### Data block
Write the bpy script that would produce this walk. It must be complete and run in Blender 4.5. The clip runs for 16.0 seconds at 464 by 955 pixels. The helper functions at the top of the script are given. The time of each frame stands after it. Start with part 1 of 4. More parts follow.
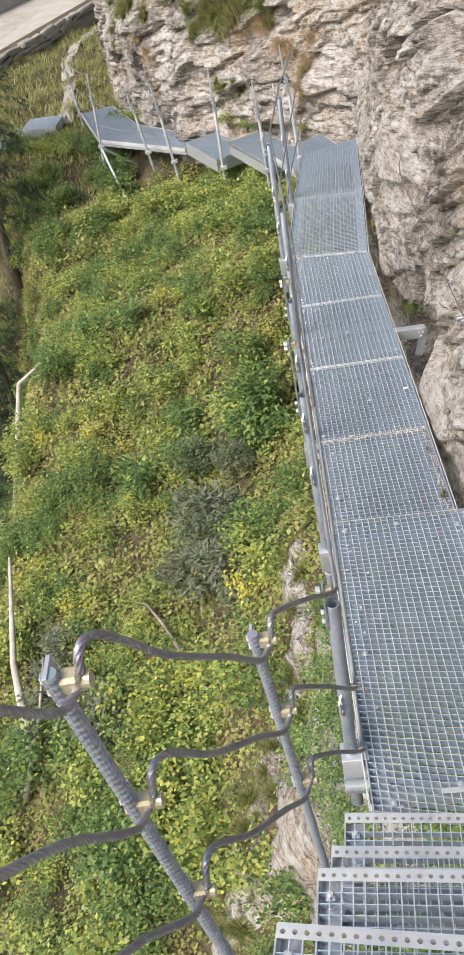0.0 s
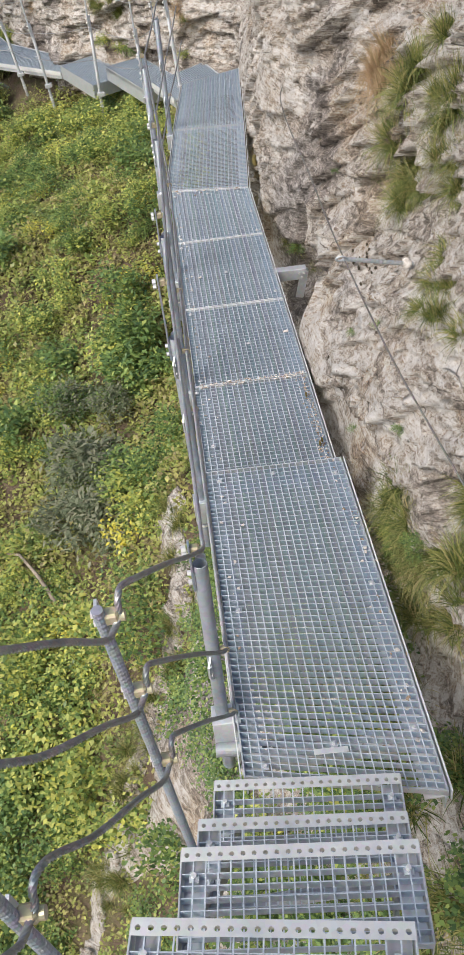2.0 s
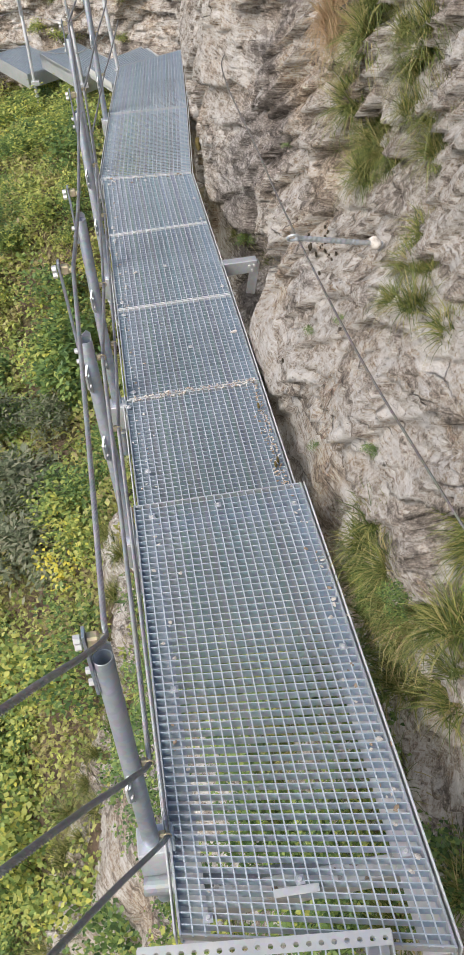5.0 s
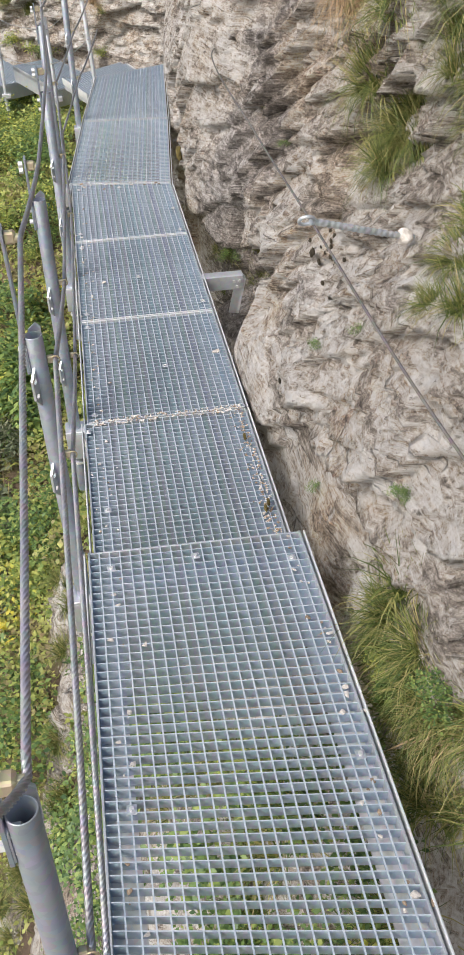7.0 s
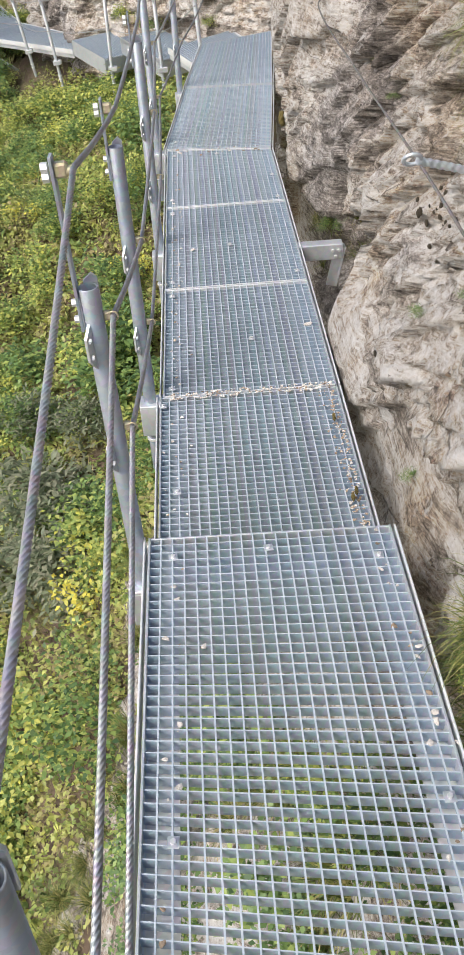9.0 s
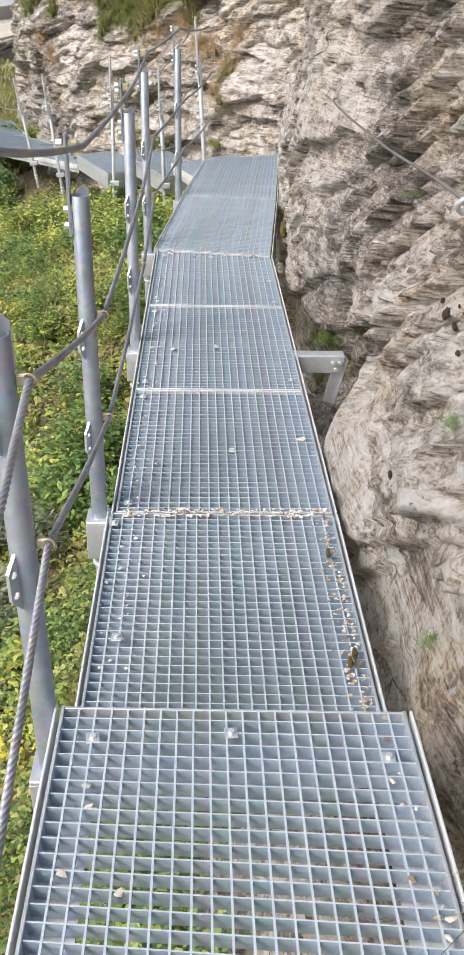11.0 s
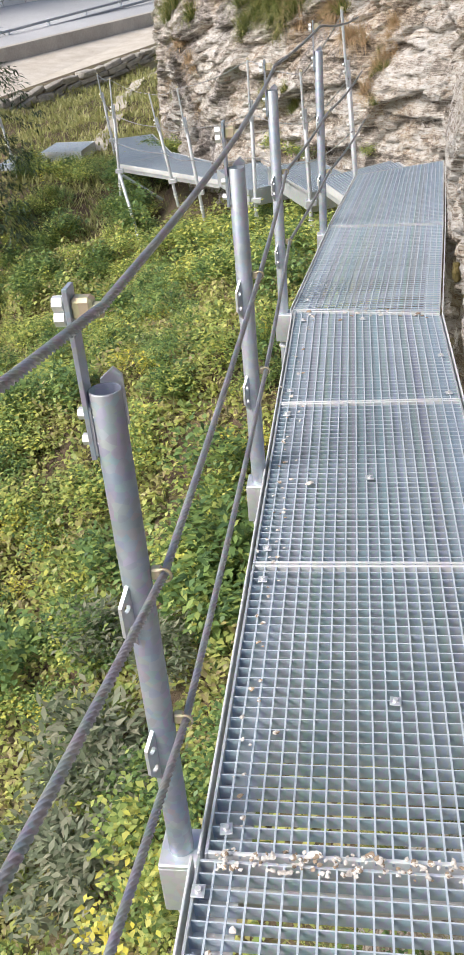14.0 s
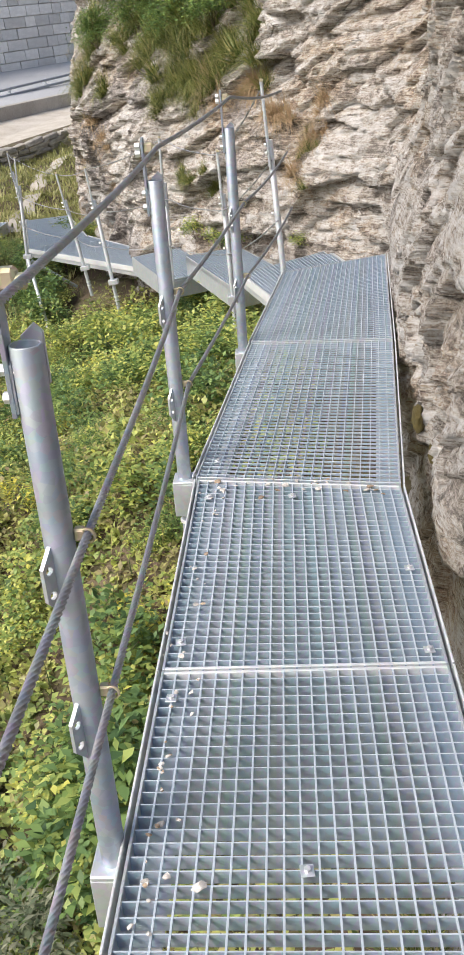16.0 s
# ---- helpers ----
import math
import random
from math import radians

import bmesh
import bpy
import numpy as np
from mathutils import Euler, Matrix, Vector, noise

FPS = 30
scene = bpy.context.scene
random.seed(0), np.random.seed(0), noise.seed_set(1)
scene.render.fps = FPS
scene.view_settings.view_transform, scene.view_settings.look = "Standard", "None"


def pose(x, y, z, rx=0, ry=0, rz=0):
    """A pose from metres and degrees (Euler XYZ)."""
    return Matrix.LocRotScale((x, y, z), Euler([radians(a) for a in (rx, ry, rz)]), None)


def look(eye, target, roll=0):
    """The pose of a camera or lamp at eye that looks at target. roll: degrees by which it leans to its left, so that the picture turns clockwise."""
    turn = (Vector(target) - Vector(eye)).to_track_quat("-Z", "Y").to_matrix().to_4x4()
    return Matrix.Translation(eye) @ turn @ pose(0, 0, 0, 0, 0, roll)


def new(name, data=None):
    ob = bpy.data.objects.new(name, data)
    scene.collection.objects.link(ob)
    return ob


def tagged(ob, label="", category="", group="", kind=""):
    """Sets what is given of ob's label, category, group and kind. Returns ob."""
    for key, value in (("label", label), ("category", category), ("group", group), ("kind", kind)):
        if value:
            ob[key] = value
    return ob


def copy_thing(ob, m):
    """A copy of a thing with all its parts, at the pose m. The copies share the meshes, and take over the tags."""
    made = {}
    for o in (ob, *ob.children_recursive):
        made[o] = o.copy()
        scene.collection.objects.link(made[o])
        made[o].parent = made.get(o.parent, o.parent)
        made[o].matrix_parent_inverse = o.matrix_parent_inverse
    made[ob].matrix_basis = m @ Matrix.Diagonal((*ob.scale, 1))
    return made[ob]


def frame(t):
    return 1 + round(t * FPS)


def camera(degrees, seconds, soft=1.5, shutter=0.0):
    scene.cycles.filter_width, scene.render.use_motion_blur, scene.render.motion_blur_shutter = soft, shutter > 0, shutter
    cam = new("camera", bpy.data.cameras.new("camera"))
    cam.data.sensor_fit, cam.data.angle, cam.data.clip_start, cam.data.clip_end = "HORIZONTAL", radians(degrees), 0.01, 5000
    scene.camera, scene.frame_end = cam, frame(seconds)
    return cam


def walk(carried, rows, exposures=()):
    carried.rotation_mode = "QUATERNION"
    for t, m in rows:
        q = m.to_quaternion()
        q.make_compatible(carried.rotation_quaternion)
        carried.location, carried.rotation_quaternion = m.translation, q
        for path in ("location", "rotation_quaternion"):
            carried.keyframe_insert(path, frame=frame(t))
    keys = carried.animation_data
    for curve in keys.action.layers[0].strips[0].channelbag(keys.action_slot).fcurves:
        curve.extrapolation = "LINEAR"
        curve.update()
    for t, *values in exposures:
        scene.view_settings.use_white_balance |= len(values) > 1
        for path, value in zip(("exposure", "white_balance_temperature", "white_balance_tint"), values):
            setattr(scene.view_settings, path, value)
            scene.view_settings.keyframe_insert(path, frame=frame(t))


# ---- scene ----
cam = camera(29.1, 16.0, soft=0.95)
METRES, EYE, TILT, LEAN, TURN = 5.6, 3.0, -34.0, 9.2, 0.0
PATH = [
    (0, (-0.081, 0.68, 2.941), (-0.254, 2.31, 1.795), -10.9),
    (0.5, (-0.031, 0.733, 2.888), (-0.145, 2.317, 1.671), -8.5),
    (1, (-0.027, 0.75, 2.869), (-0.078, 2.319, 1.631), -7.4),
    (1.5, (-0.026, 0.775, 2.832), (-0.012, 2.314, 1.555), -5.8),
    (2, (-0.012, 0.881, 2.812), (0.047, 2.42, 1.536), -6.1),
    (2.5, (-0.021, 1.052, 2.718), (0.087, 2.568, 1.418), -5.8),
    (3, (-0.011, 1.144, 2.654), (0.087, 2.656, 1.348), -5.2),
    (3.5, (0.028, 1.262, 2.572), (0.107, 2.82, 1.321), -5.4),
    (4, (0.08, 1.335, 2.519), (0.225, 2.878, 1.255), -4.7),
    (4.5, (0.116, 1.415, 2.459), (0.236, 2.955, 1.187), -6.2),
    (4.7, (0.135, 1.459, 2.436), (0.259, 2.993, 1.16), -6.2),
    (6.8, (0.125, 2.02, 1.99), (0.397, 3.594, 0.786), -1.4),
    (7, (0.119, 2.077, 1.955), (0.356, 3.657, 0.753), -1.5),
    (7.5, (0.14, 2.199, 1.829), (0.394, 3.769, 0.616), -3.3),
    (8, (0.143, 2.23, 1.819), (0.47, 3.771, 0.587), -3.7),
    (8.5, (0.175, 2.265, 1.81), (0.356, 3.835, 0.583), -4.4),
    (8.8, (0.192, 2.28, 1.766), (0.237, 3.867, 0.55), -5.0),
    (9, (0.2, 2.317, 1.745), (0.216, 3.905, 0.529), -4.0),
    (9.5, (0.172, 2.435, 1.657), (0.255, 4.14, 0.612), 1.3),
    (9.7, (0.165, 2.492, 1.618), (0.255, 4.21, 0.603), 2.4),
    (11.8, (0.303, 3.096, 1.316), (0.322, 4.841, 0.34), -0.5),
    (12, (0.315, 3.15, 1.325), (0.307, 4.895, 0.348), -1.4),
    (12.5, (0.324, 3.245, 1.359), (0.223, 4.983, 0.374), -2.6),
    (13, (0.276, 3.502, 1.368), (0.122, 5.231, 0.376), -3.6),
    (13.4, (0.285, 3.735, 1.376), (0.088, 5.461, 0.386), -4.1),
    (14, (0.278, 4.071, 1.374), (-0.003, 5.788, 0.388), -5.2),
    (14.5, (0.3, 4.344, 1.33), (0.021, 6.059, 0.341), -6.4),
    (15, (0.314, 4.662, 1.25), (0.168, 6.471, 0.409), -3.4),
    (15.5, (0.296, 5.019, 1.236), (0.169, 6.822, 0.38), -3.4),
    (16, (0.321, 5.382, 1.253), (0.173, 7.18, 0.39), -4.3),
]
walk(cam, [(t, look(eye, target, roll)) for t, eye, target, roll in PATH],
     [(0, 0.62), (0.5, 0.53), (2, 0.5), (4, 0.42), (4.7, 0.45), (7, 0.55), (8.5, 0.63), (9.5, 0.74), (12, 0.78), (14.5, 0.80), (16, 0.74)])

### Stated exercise
Extract all the data above exactly, excluding every picture.

### Result
Write the bpy script that would produce this walk. It must be complete and run in Blender 4.5. The clip runs for 16.0 seconds at 464 by 955 pixels. The helper functions at the top of the script are given. The time of each frame stands after it. Start with part 1 of 4. More parts follow.
0.0 s
2.0 s
5.0 s
7.0 s
9.0 s
11.0 s
14.0 s
16.0 s
# ---- helpers ----
import math
import random
from math import radians

import bmesh
import bpy
import numpy as np
from mathutils import Euler, Matrix, Vector, noise

FPS = 30
scene = bpy.context.scene
random.seed(0), np.random.seed(0), noise.seed_set(1)
scene.render.fps = FPS
scene.view_settings.view_transform, scene.view_settings.look = "Standard", "None"


def pose(x, y, z, rx=0, ry=0, rz=0):
    """A pose from metres and degrees (Euler XYZ)."""
    return Matrix.LocRotScale((x, y, z), Euler([radians(a) for a in (rx, ry, rz)]), None)


def look(eye, target, roll=0):
    """The pose of a camera or lamp at eye that looks at target. roll: degrees by which it leans to its left, so that the picture turns clockwise."""
    turn = (Vector(target) - Vector(eye)).to_track_quat("-Z", "Y").to_matrix().to_4x4()
    return Matrix.Translation(eye) @ turn @ pose(0, 0, 0, 0, 0, roll)


def new(name, data=None):
    ob = bpy.data.objects.new(name, data)
    scene.collection.objects.link(ob)
    return ob


def tagged(ob, label="", category="", group="", kind=""):
    """Sets what is given of ob's label, category, group and kind. Returns ob."""
    for key, value in (("label", label), ("category", category), ("group", group), ("kind", kind)):
        if value:
            ob[key] = value
    return ob


def copy_thing(ob, m):
    """A copy of a thing with all its parts, at the pose m. The copies share the meshes, and take over the tags."""
    made = {}
    for o in (ob, *ob.children_recursive):
        made[o] = o.copy()
        scene.collection.objects.link(made[o])
        made[o].parent = made.get(o.parent, o.parent)
        made[o].matrix_parent_inverse = o.matrix_parent_inverse
    made[ob].matrix_basis = m @ Matrix.Diagonal((*ob.scale, 1))
    return made[ob]


def frame(t):
    return 1 + round(t * FPS)


def camera(degrees, seconds, soft=1.5, shutter=0.0):
    scene.cycles.filter_width, scene.render.use_motion_blur, scene.render.motion_blur_shutter = soft, shutter > 0, shutter
    cam = new("camera", bpy.data.cameras.new("camera"))
    cam.data.sensor_fit, cam.data.angle, cam.data.clip_start, cam.data.clip_end = "HORIZONTAL", radians(degrees), 0.01, 5000
    scene.camera, scene.frame_end = cam, frame(seconds)
    return cam


def walk(carried, rows, exposures=()):
    carried.rotation_mode = "QUATERNION"
    for t, m in rows:
        q = m.to_quaternion()
        q.make_compatible(carried.rotation_quaternion)
        carried.location, carried.rotation_quaternion = m.translation, q
        for path in ("location", "rotation_quaternion"):
            carried.keyframe_insert(path, frame=frame(t))
    keys = carried.animation_data
    for curve in keys.action.layers[0].strips[0].channelbag(keys.action_slot).fcurves:
        curve.extrapolation = "LINEAR"
        curve.update()
    for t, *values in exposures:
        scene.view_settings.use_white_balance |= len(values) > 1
        for path, value in zip(("exposure", "white_balance_temperature", "white_balance_tint"), values):
            setattr(scene.view_settings, path, value)
            scene.view_settings.keyframe_insert(path, frame=frame(t))


# ---- scene ----
cam = camera(29.1, 16.0, soft=0.95)
METRES, EYE, TILT, LEAN, TURN = 5.6, 3.0, -34.0, 9.2, 0.0
PATH = [
    (0, (-0.081, 0.68, 2.941), (-0.254, 2.31, 1.795), -10.9),
    (0.5, (-0.031, 0.733, 2.888), (-0.145, 2.317, 1.671), -8.5),
    (1, (-0.027, 0.75, 2.869), (-0.078, 2.319, 1.631), -7.4),
    (1.5, (-0.026, 0.775, 2.832), (-0.012, 2.314, 1.555), -5.8),
    (2, (-0.012, 0.881, 2.812), (0.047, 2.42, 1.536), -6.1),
    (2.5, (-0.021, 1.052, 2.718), (0.087, 2.568, 1.418), -5.8),
    (3, (-0.011, 1.144, 2.654), (0.087, 2.656, 1.348), -5.2),
    (3.5, (0.028, 1.262, 2.572), (0.107, 2.82, 1.321), -5.4),
    (4, (0.08, 1.335, 2.519), (0.225, 2.878, 1.255), -4.7),
    (4.5, (0.116, 1.415, 2.459), (0.236, 2.955, 1.187), -6.2),
    (4.7, (0.135, 1.459, 2.436), (0.259, 2.993, 1.16), -6.2),
    (6.8, (0.125, 2.02, 1.99), (0.397, 3.594, 0.786), -1.4),
    (7, (0.119, 2.077, 1.955), (0.356, 3.657, 0.753), -1.5),
    (7.5, (0.14, 2.199, 1.829), (0.394, 3.769, 0.616), -3.3),
    (8, (0.143, 2.23, 1.819), (0.47, 3.771, 0.587), -3.7),
    (8.5, (0.175, 2.265, 1.81), (0.356, 3.835, 0.583), -4.4),
    (8.8, (0.192, 2.28, 1.766), (0.237, 3.867, 0.55), -5.0),
    (9, (0.2, 2.317, 1.745), (0.216, 3.905, 0.529), -4.0),
    (9.5, (0.172, 2.435, 1.657), (0.255, 4.14, 0.612), 1.3),
    (9.7, (0.165, 2.492, 1.618), (0.255, 4.21, 0.603), 2.4),
    (11.8, (0.303, 3.096, 1.316), (0.322, 4.841, 0.34), -0.5),
    (12, (0.315, 3.15, 1.325), (0.307, 4.895, 0.348), -1.4),
    (12.5, (0.324, 3.245, 1.359), (0.223, 4.983, 0.374), -2.6),
    (13, (0.276, 3.502, 1.368), (0.122, 5.231, 0.376), -3.6),
    (13.4, (0.285, 3.735, 1.376), (0.088, 5.461, 0.386), -4.1),
    (14, (0.278, 4.071, 1.374), (-0.003, 5.788, 0.388), -5.2),
    (14.5, (0.3, 4.344, 1.33), (0.021, 6.059, 0.341), -6.4),
    (15, (0.314, 4.662, 1.25), (0.168, 6.471, 0.409), -3.4),
    (15.5, (0.296, 5.019, 1.236), (0.169, 6.822, 0.38), -3.4),
    (16, (0.321, 5.382, 1.253), (0.173, 7.18, 0.39), -4.3),
]
walk(cam, [(t, look(eye, target, roll)) for t, eye, target, roll in PATH],
     [(0, 0.62), (0.5, 0.53), (2, 0.5), (4, 0.42), (4.7, 0.45), (7, 0.55), (8.5, 0.63), (9.5, 0.74), (12, 0.78), (14.5, 0.80), (16, 0.74)])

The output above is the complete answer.